***** Material *****
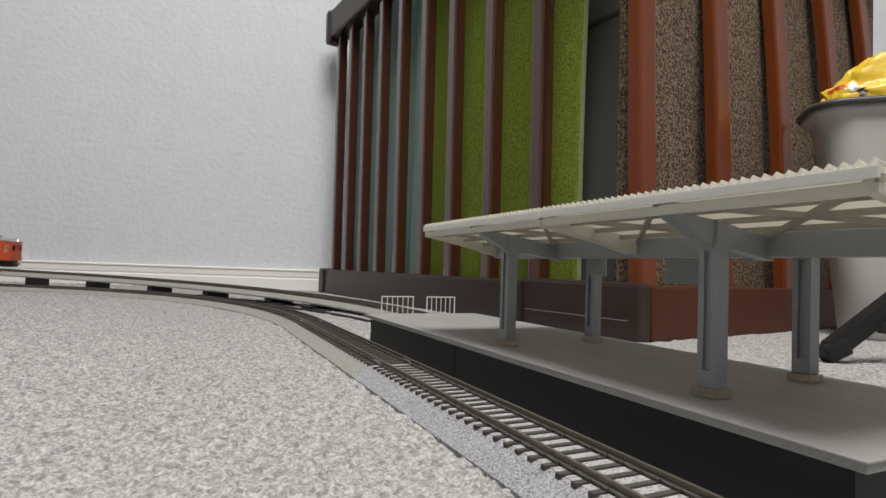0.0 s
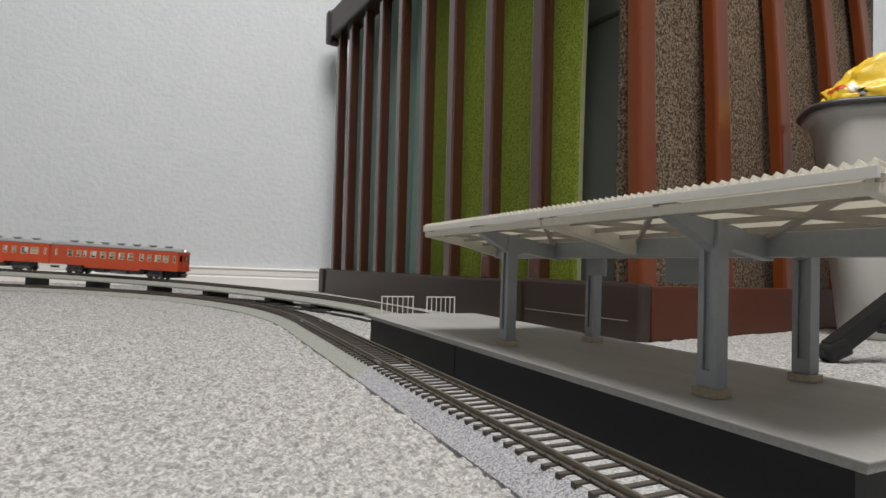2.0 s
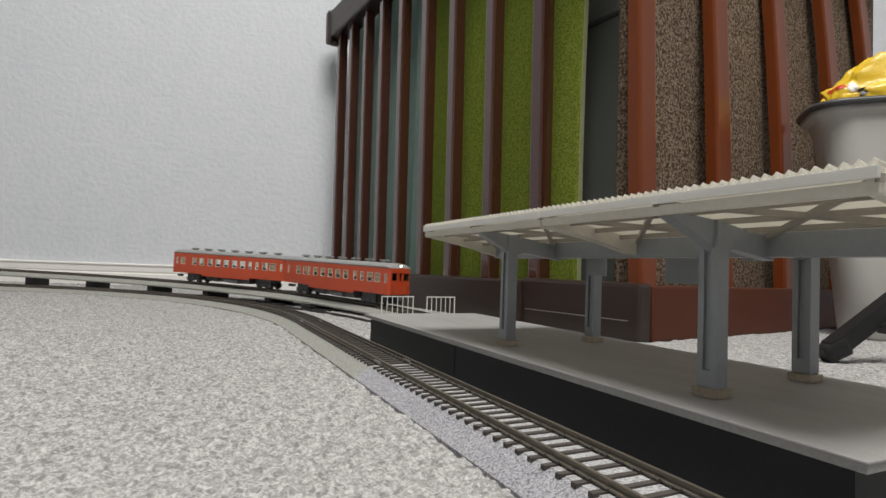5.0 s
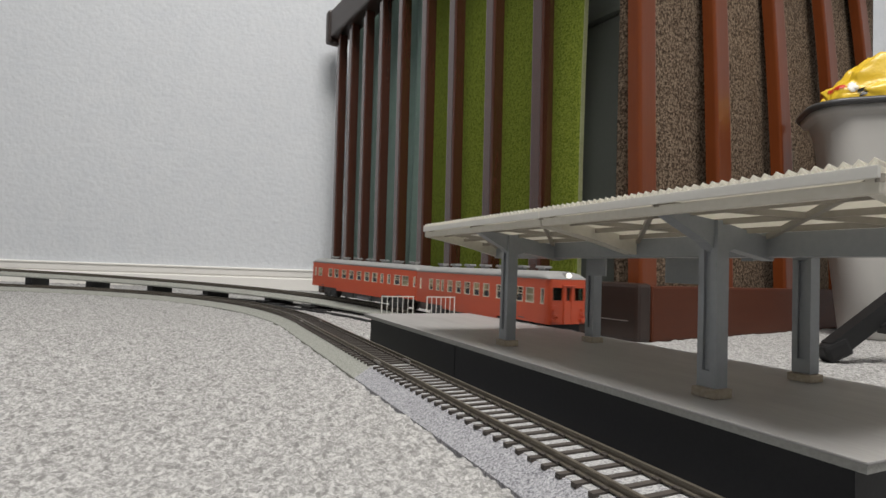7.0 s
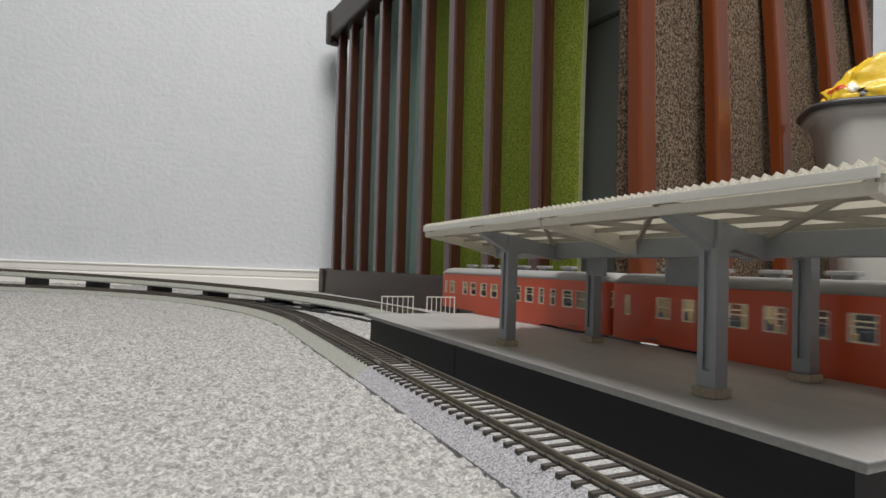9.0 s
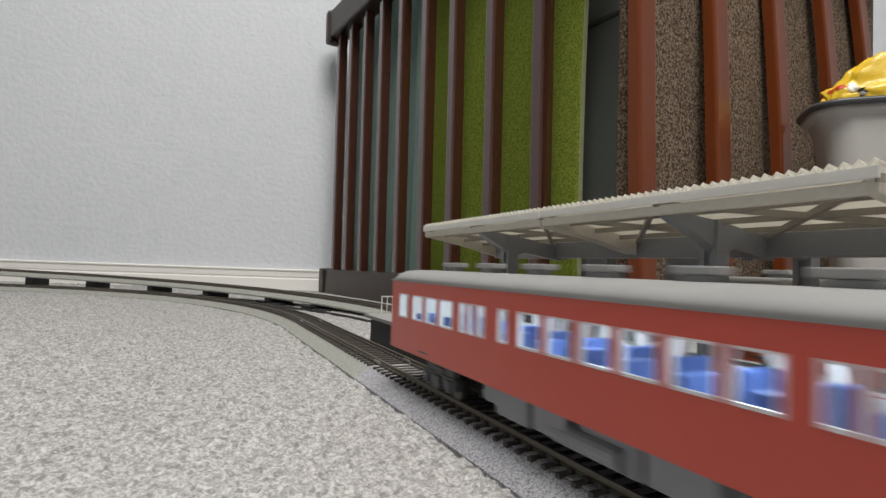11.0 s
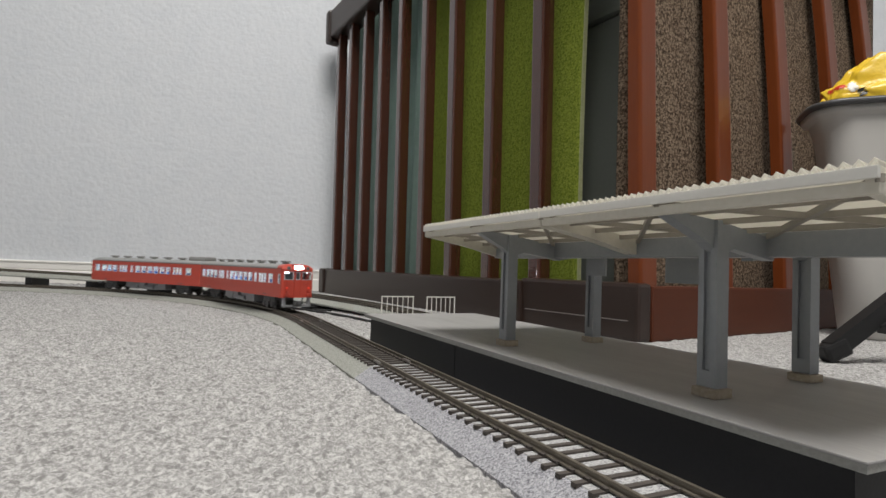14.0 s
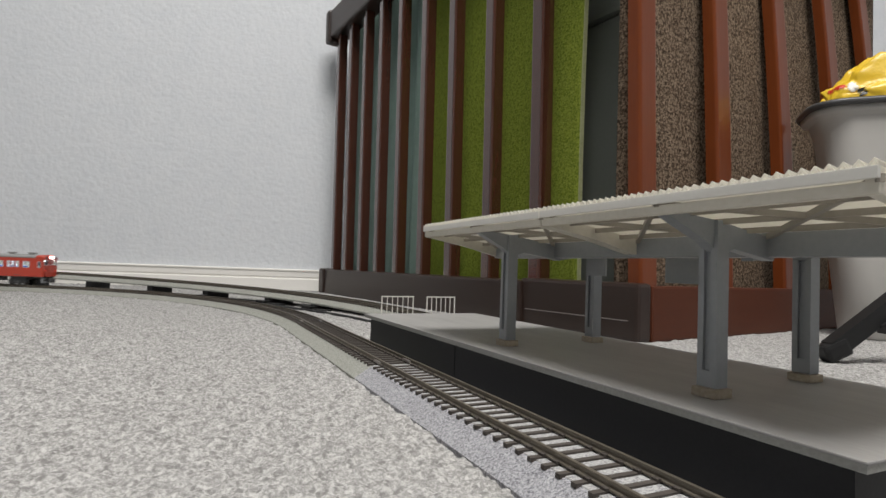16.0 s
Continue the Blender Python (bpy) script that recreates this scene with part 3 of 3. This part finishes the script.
*****
Your goal:
Take the listing above and restate it word for word, without its pictures.

Task answer:
0.0 s
2.0 s
5.0 s
7.0 s
9.0 s
11.0 s
14.0 s
16.0 s
Continue the Blender Python (bpy) script that recreates this scene with part 3 of 3. This part finishes the script.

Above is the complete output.